While the EUR/USD exchange rate has remained relatively unchanged in recent weeks, the CNY, THB and, in particular, the MYR have strengthened against the USD, while the JPY and KRW have weakened.

The USD is moving slowly but steadily downward. This should be reinforced by the temporary agreement between China and the US, which represents a defeat for the Americans. They had to concede much more than they had previously realised or would have liked.

When It Comes to Rare Earths, the US is Clearly Vulnerable to Blackmail

It is an illusion to believe that the West will be able to master the refining process within the next one to two years. It lacks the necessary facilities, personnel and expertise. While the expertise does exist in principle, it will take at least four to six years before there are sufficient numbers of people with the relevant skills to make a difference. During this time, any geostrategic escalation of the conflict with China is unrealistic.

Time Is on China’s Side

In addition to rare earths, China is the global market leader in many areas, or is well on its way to becoming one. China is just as successful as the US in developing AI, and is also catching up quickly in chip production and development.

With the exception of South Korea, it is almost impossible to catch up with China’s lead in battery technology. When it comes to rare earths, China has a valid bargaining chip.

I would only start to worry if the West became self-sufficient. After all, it’s not without reason that the US renamed its Department of Defense the Department of War.

Outlook for 2026

The temporary truce will boost growth in Asia. China will continue its efforts to become independent in other relevant areas, and to achieve technological leadership.

This will not only lead to continued investment in China, but also have a knock-on effect on the region. China has become increasingly important to the region, and can now present itself as a better and more reliable trading partner than the US, which is behaving like a schoolyard bully.

Outside of Japan, inflation is not a problem in Asia. Neither Indonesia nor Malaysia are experiencing any significant inflation. However, interest rates are still too high, especially given the rise in Asian currencies against the USD. Further interest rate cuts are therefore to be expected, which will stimulate economic development further. Falling interest rates are good for the economy and therefore beneficial for currency development.

With the exception of Japan, debt is not a major concern in Asia.

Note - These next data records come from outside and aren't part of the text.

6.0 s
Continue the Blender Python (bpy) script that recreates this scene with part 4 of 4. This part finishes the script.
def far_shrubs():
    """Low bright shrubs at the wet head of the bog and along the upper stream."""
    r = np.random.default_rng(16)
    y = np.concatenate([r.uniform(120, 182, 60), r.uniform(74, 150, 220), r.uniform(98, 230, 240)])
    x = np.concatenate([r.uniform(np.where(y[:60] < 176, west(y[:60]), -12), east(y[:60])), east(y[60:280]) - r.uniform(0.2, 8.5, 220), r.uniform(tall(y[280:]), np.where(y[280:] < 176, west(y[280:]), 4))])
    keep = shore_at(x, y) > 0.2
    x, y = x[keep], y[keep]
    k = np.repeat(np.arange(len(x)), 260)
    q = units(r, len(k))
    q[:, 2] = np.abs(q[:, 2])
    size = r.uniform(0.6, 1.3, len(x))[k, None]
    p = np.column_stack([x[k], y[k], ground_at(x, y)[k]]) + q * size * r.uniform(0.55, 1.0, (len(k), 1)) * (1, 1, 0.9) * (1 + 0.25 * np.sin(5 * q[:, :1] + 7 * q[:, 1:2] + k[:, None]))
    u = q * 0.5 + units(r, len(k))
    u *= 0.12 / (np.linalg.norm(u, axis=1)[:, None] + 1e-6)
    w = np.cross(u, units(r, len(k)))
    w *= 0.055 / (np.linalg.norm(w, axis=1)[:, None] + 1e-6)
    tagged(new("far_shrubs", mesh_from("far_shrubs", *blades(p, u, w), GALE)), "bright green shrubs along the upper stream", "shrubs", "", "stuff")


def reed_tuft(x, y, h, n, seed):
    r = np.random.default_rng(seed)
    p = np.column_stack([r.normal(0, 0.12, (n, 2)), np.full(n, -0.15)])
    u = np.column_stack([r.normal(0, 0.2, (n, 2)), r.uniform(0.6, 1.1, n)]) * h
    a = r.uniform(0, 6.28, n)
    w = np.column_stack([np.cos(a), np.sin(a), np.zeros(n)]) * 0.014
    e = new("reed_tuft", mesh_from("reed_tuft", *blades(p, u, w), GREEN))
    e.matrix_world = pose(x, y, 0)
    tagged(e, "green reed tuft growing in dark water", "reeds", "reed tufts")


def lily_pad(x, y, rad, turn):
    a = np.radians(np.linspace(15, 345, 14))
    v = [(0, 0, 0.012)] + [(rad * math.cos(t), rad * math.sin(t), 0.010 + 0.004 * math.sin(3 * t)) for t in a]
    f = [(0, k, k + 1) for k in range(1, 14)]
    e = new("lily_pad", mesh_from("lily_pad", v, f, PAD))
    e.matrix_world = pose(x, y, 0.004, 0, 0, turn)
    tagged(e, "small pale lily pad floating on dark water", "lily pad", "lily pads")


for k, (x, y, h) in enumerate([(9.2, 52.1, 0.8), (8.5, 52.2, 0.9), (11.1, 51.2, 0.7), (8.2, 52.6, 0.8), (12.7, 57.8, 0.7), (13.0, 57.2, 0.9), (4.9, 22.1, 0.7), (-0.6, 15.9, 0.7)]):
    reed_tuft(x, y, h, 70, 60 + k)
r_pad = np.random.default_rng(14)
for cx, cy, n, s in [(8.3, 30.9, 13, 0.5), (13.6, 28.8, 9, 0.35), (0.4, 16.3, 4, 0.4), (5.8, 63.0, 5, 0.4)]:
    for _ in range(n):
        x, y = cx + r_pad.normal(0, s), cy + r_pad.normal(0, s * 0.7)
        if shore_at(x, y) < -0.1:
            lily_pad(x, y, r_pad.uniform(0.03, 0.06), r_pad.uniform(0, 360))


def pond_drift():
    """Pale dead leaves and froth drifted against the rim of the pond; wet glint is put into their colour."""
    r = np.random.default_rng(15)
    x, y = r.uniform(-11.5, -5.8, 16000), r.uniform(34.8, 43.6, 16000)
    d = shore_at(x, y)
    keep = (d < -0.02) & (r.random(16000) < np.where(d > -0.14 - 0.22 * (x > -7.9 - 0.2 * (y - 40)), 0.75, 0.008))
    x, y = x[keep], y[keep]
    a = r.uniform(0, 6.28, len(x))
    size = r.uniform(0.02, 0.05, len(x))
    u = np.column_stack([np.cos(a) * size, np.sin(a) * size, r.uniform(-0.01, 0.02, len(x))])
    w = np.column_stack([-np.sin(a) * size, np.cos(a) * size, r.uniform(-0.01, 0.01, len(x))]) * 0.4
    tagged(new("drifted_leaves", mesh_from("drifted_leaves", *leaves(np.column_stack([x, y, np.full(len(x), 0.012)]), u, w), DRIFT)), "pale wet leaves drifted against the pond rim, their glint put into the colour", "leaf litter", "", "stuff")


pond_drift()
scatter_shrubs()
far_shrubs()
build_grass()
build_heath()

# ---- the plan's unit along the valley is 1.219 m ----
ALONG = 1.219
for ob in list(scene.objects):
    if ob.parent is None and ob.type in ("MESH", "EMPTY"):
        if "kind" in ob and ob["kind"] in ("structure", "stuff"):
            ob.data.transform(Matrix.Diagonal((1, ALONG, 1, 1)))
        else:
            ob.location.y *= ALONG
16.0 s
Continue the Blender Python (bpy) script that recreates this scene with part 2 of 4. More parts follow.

For the purposes of this argument, assume that there will still be ample liquidity in 2026. This suggests that concerns about a stock market crash followed by a recession are unfounded. However, stock market valuations are currently so extreme that this area will require close monitoring.

2026 will be a good year for the economy in Asia, with currencies strengthening against the US dollar, but probably not against the euro. If the USD falls sharply, as I expect, Asian currencies will tend to weaken slightly against the euro.